TASK PROMPT =
Search the material for the string "category", then return every line where it is found.

########

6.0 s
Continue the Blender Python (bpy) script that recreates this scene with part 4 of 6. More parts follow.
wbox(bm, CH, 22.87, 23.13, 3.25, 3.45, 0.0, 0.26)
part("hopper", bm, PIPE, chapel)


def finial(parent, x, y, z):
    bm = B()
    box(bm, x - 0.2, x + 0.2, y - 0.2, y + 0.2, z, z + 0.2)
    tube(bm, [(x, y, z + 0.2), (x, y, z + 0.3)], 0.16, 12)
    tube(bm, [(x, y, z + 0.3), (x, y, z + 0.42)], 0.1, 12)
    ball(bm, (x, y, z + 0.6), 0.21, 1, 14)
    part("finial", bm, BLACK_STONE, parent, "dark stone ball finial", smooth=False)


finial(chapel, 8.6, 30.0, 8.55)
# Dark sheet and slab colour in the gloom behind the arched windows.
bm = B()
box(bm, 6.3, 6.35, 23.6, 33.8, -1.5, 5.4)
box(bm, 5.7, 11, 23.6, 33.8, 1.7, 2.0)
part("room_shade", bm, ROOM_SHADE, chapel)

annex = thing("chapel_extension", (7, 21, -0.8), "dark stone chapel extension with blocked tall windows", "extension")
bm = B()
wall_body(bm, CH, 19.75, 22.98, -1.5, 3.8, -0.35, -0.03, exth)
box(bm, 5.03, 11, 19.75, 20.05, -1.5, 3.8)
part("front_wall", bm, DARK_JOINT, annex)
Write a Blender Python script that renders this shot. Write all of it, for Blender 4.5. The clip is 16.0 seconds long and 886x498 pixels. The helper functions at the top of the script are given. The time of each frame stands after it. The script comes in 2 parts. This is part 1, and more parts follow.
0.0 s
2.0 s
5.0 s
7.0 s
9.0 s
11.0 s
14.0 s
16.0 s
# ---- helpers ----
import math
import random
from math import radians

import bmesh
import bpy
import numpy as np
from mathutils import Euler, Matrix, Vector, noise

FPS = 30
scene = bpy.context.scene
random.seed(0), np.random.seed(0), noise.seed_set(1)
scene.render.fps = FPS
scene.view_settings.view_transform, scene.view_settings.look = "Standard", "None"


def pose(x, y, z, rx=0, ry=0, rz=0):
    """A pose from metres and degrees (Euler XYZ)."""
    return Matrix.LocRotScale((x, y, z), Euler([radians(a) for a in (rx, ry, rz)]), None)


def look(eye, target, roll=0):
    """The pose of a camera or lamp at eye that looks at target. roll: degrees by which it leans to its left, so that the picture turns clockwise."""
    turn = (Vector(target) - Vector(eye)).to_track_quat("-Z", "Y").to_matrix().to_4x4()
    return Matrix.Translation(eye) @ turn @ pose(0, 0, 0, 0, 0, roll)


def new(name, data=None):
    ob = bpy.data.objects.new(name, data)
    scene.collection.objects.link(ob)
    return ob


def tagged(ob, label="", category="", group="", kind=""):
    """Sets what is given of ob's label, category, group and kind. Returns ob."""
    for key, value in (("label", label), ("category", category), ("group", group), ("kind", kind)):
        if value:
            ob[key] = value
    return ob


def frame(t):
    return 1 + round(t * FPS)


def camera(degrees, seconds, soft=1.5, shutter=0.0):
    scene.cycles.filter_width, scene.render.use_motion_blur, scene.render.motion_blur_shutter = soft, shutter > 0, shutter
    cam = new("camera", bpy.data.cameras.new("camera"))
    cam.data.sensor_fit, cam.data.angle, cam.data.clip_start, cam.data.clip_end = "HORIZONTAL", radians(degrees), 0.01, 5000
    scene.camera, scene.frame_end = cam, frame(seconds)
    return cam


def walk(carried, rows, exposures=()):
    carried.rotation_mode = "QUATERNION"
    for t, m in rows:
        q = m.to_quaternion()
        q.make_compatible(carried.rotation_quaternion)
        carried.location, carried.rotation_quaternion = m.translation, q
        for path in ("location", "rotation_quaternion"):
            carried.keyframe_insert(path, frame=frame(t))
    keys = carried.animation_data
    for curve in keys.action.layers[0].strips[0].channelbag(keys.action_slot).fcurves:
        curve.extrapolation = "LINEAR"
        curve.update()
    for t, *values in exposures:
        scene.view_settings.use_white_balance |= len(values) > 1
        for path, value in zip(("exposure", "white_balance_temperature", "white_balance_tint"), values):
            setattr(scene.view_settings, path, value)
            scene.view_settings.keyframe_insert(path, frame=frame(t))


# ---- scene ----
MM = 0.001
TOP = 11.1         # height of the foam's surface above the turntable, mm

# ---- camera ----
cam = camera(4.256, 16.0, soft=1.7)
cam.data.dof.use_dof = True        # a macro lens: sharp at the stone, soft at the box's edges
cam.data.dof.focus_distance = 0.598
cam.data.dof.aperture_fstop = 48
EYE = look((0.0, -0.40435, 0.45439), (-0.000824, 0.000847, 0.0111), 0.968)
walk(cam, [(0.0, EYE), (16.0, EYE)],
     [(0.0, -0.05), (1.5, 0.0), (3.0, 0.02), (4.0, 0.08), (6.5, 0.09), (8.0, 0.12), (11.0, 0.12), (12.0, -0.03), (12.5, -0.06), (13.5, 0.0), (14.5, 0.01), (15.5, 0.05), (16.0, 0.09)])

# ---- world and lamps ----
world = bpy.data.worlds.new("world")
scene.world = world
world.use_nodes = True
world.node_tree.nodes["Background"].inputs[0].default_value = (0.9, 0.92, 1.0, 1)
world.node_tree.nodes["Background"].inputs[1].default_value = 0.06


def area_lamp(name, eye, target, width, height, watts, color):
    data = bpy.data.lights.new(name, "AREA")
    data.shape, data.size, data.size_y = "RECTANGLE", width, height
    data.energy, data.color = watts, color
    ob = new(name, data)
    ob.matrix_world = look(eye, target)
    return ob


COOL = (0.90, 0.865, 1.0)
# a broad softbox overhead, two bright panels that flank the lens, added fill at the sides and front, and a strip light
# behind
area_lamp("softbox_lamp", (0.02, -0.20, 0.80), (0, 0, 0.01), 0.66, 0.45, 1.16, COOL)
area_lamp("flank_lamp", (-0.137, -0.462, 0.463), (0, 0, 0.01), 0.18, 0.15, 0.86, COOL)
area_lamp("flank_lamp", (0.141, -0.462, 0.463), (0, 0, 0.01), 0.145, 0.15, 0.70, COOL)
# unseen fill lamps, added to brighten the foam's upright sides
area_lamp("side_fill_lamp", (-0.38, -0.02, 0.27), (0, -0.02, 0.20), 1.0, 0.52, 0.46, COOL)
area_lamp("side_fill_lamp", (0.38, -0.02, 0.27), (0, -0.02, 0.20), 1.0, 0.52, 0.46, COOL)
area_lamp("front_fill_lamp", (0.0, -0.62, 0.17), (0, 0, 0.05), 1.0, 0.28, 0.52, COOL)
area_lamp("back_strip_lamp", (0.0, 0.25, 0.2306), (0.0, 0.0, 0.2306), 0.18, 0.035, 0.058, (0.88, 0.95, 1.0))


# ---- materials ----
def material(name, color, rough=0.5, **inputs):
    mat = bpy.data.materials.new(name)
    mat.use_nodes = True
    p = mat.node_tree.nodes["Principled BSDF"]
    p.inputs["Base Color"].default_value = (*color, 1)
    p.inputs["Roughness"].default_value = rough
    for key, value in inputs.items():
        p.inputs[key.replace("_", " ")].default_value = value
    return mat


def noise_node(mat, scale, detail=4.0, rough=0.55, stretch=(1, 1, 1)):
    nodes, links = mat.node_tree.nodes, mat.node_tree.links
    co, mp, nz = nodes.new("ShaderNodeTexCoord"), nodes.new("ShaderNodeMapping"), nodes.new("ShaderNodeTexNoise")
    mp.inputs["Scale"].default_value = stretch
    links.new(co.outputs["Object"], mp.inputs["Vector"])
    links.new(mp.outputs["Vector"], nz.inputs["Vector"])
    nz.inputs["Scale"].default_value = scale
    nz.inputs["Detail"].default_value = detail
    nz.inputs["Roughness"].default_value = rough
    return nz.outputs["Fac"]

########

THE ANSWER =
def tagged(ob, label="", category="", group="", kind=""):
    """Sets what is given of ob's label, category, group and kind. Returns ob."""
    for key, value in (("label", label), ("category", category), ("group", group), ("kind", kind)):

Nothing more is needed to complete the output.